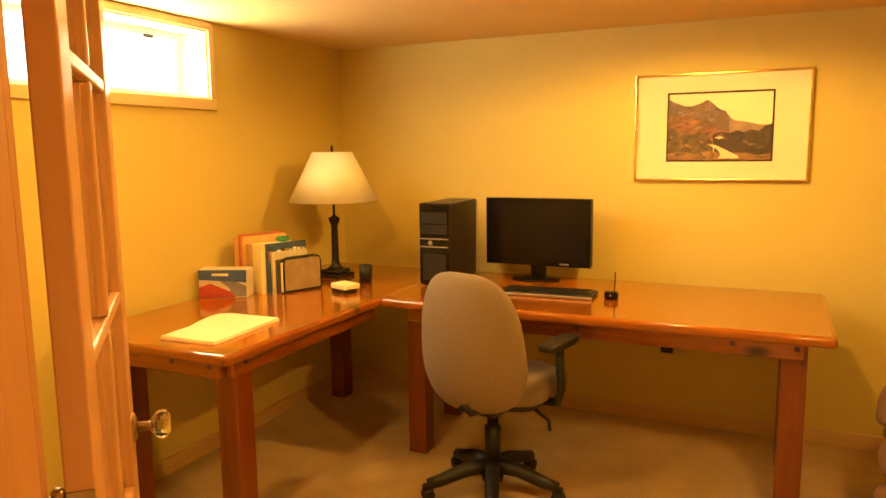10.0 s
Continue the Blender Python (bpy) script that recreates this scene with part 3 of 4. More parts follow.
def basket():
    e = thing("basket", pose(-1.455, -0.42, CT, 0, 0, 32), "dark brown wicker basket with a tall handle", "basket")
    bm = bmesh.new()
    n, k = 72, 13
    rings = []
    for i in range(k):
        f = i / (k - 1)
        z = 0.004 + 0.135 * f
        row = []
        for j in range(n):
            a = 2 * math.pi * j / n
            w = 0.003 * (1 if (j // 2 + i) % 2 else -1)
            rx, ry = 0.135 + 0.065 * f ** 1.3 + w, 0.095 + 0.055 * f ** 1.3 + w
            row.append(bm.verts.new((rx * math.cos(a), ry * math.sin(a), z + 0.018 * f * math.cos(a) ** 2)))
        rings.append(row)
    for i in range(k - 1, -1, -1):
        f = i / (k - 1)
        rings.append([bm.verts.new((v.co.x * 0.93, v.co.y * 0.93, v.co.z + (0.004 if i == 0 else 0))) for v in rings[i]])
    for a, b in zip(rings, rings[1:]):
        for j in range(n):
            m2 = (j + 1) % n
            bm.faces.new((a[j], a[m2], b[m2], b[j]))
    bm.faces.new(rings[0][::-1]), bm.faces.new(rings[-1])
    part("bowl", bm, "wicker", e)
    rim = [(0.197 * math.cos(a), 0.147 * math.sin(a), 0.143 + 0.018 * math.cos(a) ** 2) for a in [2 * math.pi * i / 40 for i in range(41)]]
    part("rim", tube(rim, 0.008, 8), "wicker", e, smooth=True)
    hp = [(0.0 + 0.098 * math.cos(a), 0.0, 0.12 + 0.21 * max(0.0, math.sin(a)) ** 0.75) for a in [math.pi * i / 24 for i in range(25)]]
    part("handle", tube(hp, 0.010, 10), "wicker", e, smooth=True)
    return e


basket()


def dabs(parent, rect, n, palette, y, seed, size=0.012):
    """Short strokes of paint scattered over a picture, one mesh a colour."""
    rnd = random.Random(seed)
    x0, x1, z0, z1 = rect
    for name, color in palette:
        bm = bmesh.new()
        for _ in range(n):
            cx, cz, r, t = rnd.uniform(x0, x1), rnd.uniform(z0, z1), size * rnd.uniform(0.4, 1.3), rnd.uniform(-0.6, 0.6)
            pts = []
            for k in range(7):
                q = 2 * math.pi * k / 7
                u, w = 1.7 * r * math.cos(q) * rnd.uniform(0.7, 1.1), 0.6 * r * math.sin(q) * rnd.uniform(0.7, 1.2)
                pts.append((min(x1, max(x0, cx + u * math.cos(t) - w * math.sin(t))), min(z1, max(z0, cz + u * math.sin(t) + w * math.cos(t)))))
            yy = y - rnd.uniform(0, 0.0003)
            bm.faces.new([bm.verts.new((px, yy, pz)) for px, pz in pts])
        tagged(part("paint_layer", bm, flat_mat("stroke_" + name, color, 0.6, 0.2, 40), parent), kind="stuff")


def plaque():
    w, h = 0.325, 0.535
    e = thing("wine_plaque", pose(-0.541, -0.072, CT, -5.5), "dark wooden plaque with an orange painted picture, leaning on the wall", "picture")
    part("board", block(-w / 2, 0, 0, w / 2, 0.02, h, 0.004, 2), "plaque", e)
    part("painted_field", sheet([(-0.105, 0.2), (0.1, 0.2), (0.108, 0.42), (0.085, 0.455), (0.03, 0.475), (-0.045, 0.47), (-0.09, 0.445), (-0.1, 0.4)], -0.0015, 0.0012), flat_mat("orange_paint", (0.62, 0.3, 0.06), 0.5, 0.35, 14), e)
    part("painted_hat", sheet([(-0.09, 0.375), (-0.03, 0.352), (0.05, 0.36), (0.1, 0.392), (0.06, 0.405), (0.0, 0.385), (-0.04, 0.4)], -0.0025, 0.0008), flat_mat("rust_paint", (0.28, 0.06, 0.02), 0.5, 0.3, 30), e)
    part("painted_shade", sheet([(-0.098, 0.33), (-0.05, 0.315), (0.02, 0.335), (0.09, 0.35), (0.07, 0.325), (0.0, 0.3), (-0.06, 0.29)], -0.0025, 0.0008), flat_mat("brown_paint", (0.16, 0.07, 0.025), 0.5, 0.3, 30), e)
    part("painted_light", sheet([(-0.06, 0.285), (0.0, 0.298), (0.085, 0.31), (0.08, 0.24), (0.02, 0.225), (-0.05, 0.25)], -0.0025, 0.0008), flat_mat("yellow_paint", (0.78, 0.5, 0.16), 0.5, 0.3, 30), e)
    part("painted_shadow", sheet([(-0.12, 0.045), (0.09, 0.06), (0.11, 0.14), (0.06, 0.18), (-0.02, 0.165), (-0.1, 0.175)], -0.0015, 0.0012), flat_mat("umber_paint", (0.04, 0.012, 0.008), 0.5, 0.3, 30), e)
    dabs(e, (-0.088, 0.085, 0.21, 0.44), 9, (("ochre", (0.55, 0.26, 0.05)), ("straw", (0.68, 0.42, 0.13)), ("rust", (0.36, 0.12, 0.04)), ("bark", (0.3, 0.12, 0.035))), -0.0036, 4)
    return e


plaque()


# ---- wall plates ----
def wall_plate(m, label, toggle, w=0.075, h=0.118):
    e = thing("light_switch" if toggle else "wall_socket", m, label, "switch" if toggle else "socket")
    part("plate", block(-w / 2, -0.006, -h / 2, w / 2, 0, h / 2, 0.003, 2), "white_plate", e)
    if toggle:
        part("toggle", block(-0.005, -0.016, -0.012, 0.005, -0.006, 0.01, 0.002, 1), "white_plate", e)
    else:
        for z in (-0.022, 0.022):
            part("outlet", lathe([(0.017, 0), (0.017, 0.003), (0.014, 0.004)], 20), "white_plate", e, m=Matrix.Translation((0, -0.006, z)) @ pose(0, 0, 0, 90))
    for z in (-0.042, 0.042) if toggle else (0.0,):
        part("screw", lathe([(0.003, 0), (0.003, 0.0012)], 10), "silver", e, m=Matrix.Translation((0, -0.006, z)) @ pose(0, 0, 0, 90))
    return e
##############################
**Exercise instructions**
Check every line of the data above for the string "with", and copy those that have it.

**Exercise output**
Continue the Blender Python (bpy) script that recreates this scene with part 3 of 4. More parts follow.
    e = thing("basket", pose(-1.455, -0.42, CT, 0, 0, 32), "dark brown wicker basket with a tall handle", "basket")
    e = thing("wine_plaque", pose(-0.541, -0.072, CT, -5.5), "dark wooden plaque with an orange painted picture, leaning on the wall", "picture")